De son côté, il descendait de sa ville natale, Dundalk, pour suivre le match avec nous, et je dînai avec lui chez O’Neills. De la nourriture de pub, mais de qualité, jugez plutôt : Loup de mer (Seabass en anglais, très populaire en Irlande) , chou, patates, carrotes, purée de panais (parsnip en anglais, très populaire aussi), et je ne sais quelle sauce blanche bien trop crémeuse. Quelques frites aussi, par dessus, pour faire un peu olé olé. Tout cela dans une seule assiette, c’est parfait pour reprendre contact avec un copain aussi complexe que Barra.
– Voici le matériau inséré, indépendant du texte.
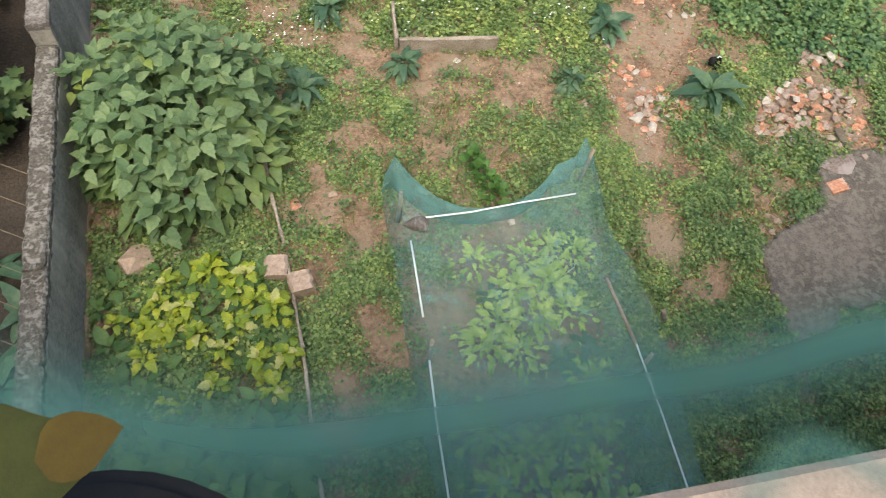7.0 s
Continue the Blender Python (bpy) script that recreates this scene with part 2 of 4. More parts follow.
def box(bm, x0, x1, y0, y1, z0, z1, bevel=0.0):
    r = bmesh.ops.create_cube(bm, size=1)
    vs = r["verts"]
    for v in vs:
        v.co = Vector((x0 + (v.co.x + 0.5) * (x1 - x0), y0 + (v.co.y + 0.5) * (y1 - y0), z0 + (v.co.z + 0.5) * (z1 - z0)))
    if bevel:
        es = list({e for v in vs for e in v.link_edges})
        bmesh.ops.bevel(bm, geom=es, offset=bevel, segments=1, affect="EDGES")
    return bm


def rough_bar(length, wide, high, steps, wobble, seed, bevel=0.004):
    """A worn bar along +y from the origin, on z = 0, with slightly uneven sides."""
    bm = bmesh.new()
    rnd = random.Random(seed)
    ring_of = []
    for i in range(steps + 1):
        y = length * i / steps
        dx, dz, dw = rnd.uniform(-wobble, wobble), rnd.uniform(-wobble, wobble), rnd.uniform(-wobble, wobble)
        w, h, b = wide / 2 + dw, high + dz, min(bevel, wide / 4, high / 4)
        prof = [(-w, 0), (w, 0), (w, h - b), (w - b, h), (-w + b, h), (-w, h - b)]
        ring_of.append([bm.verts.new((x + dx, y, z)) for x, z in prof])
    for a, b in zip(ring_of, ring_of[1:]):
        for k in range(6):
            bm.faces.new((a[k], a[(k + 1) % 6], b[(k + 1) % 6], b[k]))
    bm.faces.new(ring_of[0][::-1])
    bm.faces.new(ring_of[-1])
    bmesh.ops.recalc_face_normals(bm, faces=bm.faces)
    return bm


def tube(points, radius, sides=6, taper=1.0, bm=None):
    """A round stem along the points."""
    bm = bm or bmesh.new()
    pts = [Vector(p) for p in points]
    rings = []
    for i, p in enumerate(pts):
        d = (pts[min(i + 1, len(pts) - 1)] - pts[max(i - 1, 0)]).normalized()
        a = d.orthogonal().normalized()
        b = d.cross(a)
        r = radius * (1 + (taper - 1) * i / max(1, len(pts) - 1))
        rings.append([bm.verts.new(p + a * r * math.cos(2 * math.pi * k / sides) + b * r * math.sin(2 * math.pi * k / sides)) for k in range(sides)])
    for q, r in zip(rings, rings[1:]):
        for k in range(sides):
            bm.faces.new((q[k], q[(k + 1) % sides], r[(k + 1) % sides], r[k]))
    bm.faces.new(rings[0][::-1])
    bm.faces.new(rings[-1])
    return bm


def lump(size, seed, flat=0.6, cuts=1):
    """A broken stone: a rough convex lump with planar breaks."""
    rnd = random.Random(seed)
    bm = bmesh.new()
    for _ in range(17):
        v = Vector((rnd.gauss(0, 1), rnd.gauss(0, 1), rnd.gauss(0, 1))).normalized()
        bm.verts.new((v.x * size * rnd.uniform(0.75, 1.1), v.y * size * rnd.uniform(0.55, 0.85), (v.z * flat + flat * 0.8) * size * 0.8))
    r = bmesh.ops.convex_hull(bm, input=bm.verts)
    junk = [g for g in r["geom_interior"] if isinstance(g, bmesh.types.BMVert)]
    bmesh.ops.delete(bm, geom=junk, context="VERTS")
    return bm


def tile_fragment(size, seed):
    """A broken hollow-brick shell: a thin plate with ribs and a ragged side."""
    rnd = random.Random(seed)
    bm = bmesh.new()
    n = 5
    top = [(-size, -size * 0.55), (size * rnd.uniform(0.6, 1), -size * 0.6), (size * rnd.uniform(0.7, 1.1), size * rnd.uniform(0, 0.3)), (size * rnd.uniform(0, 0.5), size * rnd.uniform(0.4, 0.7)), (-size * rnd.uniform(0.6, 1), size * 0.5)]
    lo = [bm.verts.new((x, y, 0)) for x, y in top]
    hi = [bm.verts.new((x, y, size * 0.28)) for x, y in top]
    bm.faces.new(lo[::-1])
    bm.faces.new(hi)
    for k in range(n):
        bm.faces.new((lo[k], lo[(k + 1) % n], hi[(k + 1) % n], hi[k]))
    for k in range(3):
        y = size * (-0.4 + 0.3 * k)
        box(bm, -size * 0.8, size * 0.45, y, y + size * 0.12, size * 0.27, size * 0.36)
    return bm


def blade(length, width, rows=5, droop=0.3, fold=0.25, point=1.0, lobes=0.0, curl=0.0, tip=0.85, seed=0):
    """A leaf along +y, its face up: widths swell and taper, the midrib sinks and the tip droops."""
    rnd = random.Random(seed)
    bm = bmesh.new()
    line = []
    for i in range(rows + 1):
        s = i / rows
        w = width * 0.5 * max(0.0, math.sin(math.pi * min(1, s ** (0.75 * point) * 0.97 + 0.03))) ** tip
        if lobes and i % 2:
            w *= 1 - lobes
        z = -droop * length * s * s + curl * length * math.sin(s * 3)
        y = length * s * (1 - 0.25 * droop * s)
        k = rnd.uniform(-0.04, 0.04) * length
        if i in (0, rows):
            line.append([bm.verts.new((0, y, z))])
        else:
            line.append([bm.verts.new((-w, y + k, z + fold * w + rnd.uniform(-0.1, 0.1) * w)), bm.verts.new((0, y, z)), bm.verts.new((w, y - k, z + fold * w + rnd.uniform(-0.1, 0.1) * w))])
    for a, b in zip(line, line[1:]):
        if len(a) == 1:
            bm.faces.new((a[0], b[1], b[0]))
            bm.faces.new((a[0], b[2], b[1]))
        elif len(b) == 1:
            bm.faces.new((a[0], a[1], b[0]))
            bm.faces.new((a[1], a[2], b[0]))
        else:
            bm.faces.new((a[0], a[1], b[1], b[0]))
            bm.faces.new((a[1], a[2], b[2], b[1]))
    return bm


def ribbon(x0, x1, place, rows, steps=60):
    """A hanging strip of cloth; place(x, k) gives the point at x and at k from 0 (one side) to 1."""
    bm = bmesh.new()
    layer = bm.loops.layers.uv.new("uv")
    grid = [[bm.verts.new(place(x0 + (x1 - x0) * i / steps, k / rows)) for k in range(rows + 1)] for i in range(steps + 1)]
    for i in range(steps):
        for k in range(rows):
            f = bm.faces.new((grid[i][k], grid[i + 1][k], grid[i + 1][k + 1], grid[i][k + 1]))
            for loop, (a, b) in zip(f.loops, ((i, k), (i + 1, k), (i + 1, k + 1), (i, k + 1))):
                loop[layer].uv = (a / steps, b / rows)
    return bm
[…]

Les pintes sont outrageusement chères, en revanche. Quasiment le double du prix pratiqué en Irlande du nord. Deux pintes coûtent plus de 10 euros, alors que dans mon pub de quartier, à Belfast, un billet de 5 livres est suffisant pour offrir un coup à un convive. Malheureusement, le prix de la Guinness ne m’a pas empêché de trop boire ce soir-là.

Tom nous rejoignit avec Rob, un Anglais qui travaille dans l’informatique mais qui passe son temps dans la musique électronique. Il anime une émission de radio dans laquelle il ne parle pas, à cause de son accent anglais qu’il ne veut pas exhiber en Irlande, et il est reconnu à Dublin pour sa science en électro, en techno, en Drum’n’Bass et j’en passe. Tom et Rob étaient enchantés du Procès d’Orson Welles. Rob avait trouvé cela perturbant et il voulait rester avec nous, bien qu’il ne supportait aucune équipe. Tom, lui, avait déjà vu le film, il avait dans son ordinateur le programme qui lui permettait de savoir combien de fois, quand et où.

Pendant le match, nous avions chacun notre boisson : Barra Heineken, Tom vin blanc, Rob Beck’s et moi Guinness.

Après le match, perdu par l’Irlande, nous avons continué la soirée dans un pub que j’affectionne, le Central Hotel, où l’on se prélasse sur d’élégants fauteuils, où les serveurs sont en costume de domestique. Une bibliothèque en bois sombre, incrustée dans le mur, expose de vieux livres sans intérêt, et des tableaux de chevaux et de paysage accompagnent les femmes qui boivent des pintes de Guinness. Tom, Barra et moi refîmes le monde et goutâmes la douceur des vieilles amitiés.